BURIED TOGETHER

Partner Robert Alfandre

Queer Places:
Oak Hill Cemetery Washington, District of Columbia, District of Columbia, USA

Robert Alfandre married a woman and had a family, raising two daughters, one of whom runs the family business. When he met Carroll John Sledz (May 9, 1940 - May 6, 1986) and the two fell in love, he and his wife divorced but remained friends.

Alfandre’s philanthropic endeavors included generous support for D.C.’s Whitman-Walker Clinic during the peak of the AIDS epidemic in the 1980s and early 1990s. He also supported the National Trust for Historic Preservation, was an active member of the French Heritage Society, the Cosmos Club, and the Washington Club, and was a Knight of the American Order of St. John, information released from the family says. D.C. Council member Jim Graham (D-Ward 1), who served as executive director of Whitman-Walker Clinic in the 1980s and early 1990s, said Alfandre became an active supporter of the clinic following the death of his partner, Carroll Sledz, to AIDS in the early 1980s. “He was a very substantial contributor and a great source of support for me and others in the early years,” Graham said. “You couldn’t overstate the significance of what he did.”

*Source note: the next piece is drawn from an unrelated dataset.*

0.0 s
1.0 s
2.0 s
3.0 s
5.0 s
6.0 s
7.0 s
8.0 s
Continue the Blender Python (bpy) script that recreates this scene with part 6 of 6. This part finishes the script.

Rev. Jerry Anderson, an Episcopal priest, said he met Alfandre in the 1980s through All Souls Memorial Episcopal Church in D.C., where Alfandre was a parishioner and Anderson served as director of the D.C. group Episcopal Caring Response to AIDS. Anderson said Alfandre often hosted fundraisers and social gatherings at his home in D.C.’s Kalarama section and often invited AIDS patients. He said he has especially fond memories of a party Alfandre hosted for residents of the Carroll Sledz House, a Whitman-Walker facility that Alfandre initiated and funded in honor of his late partner.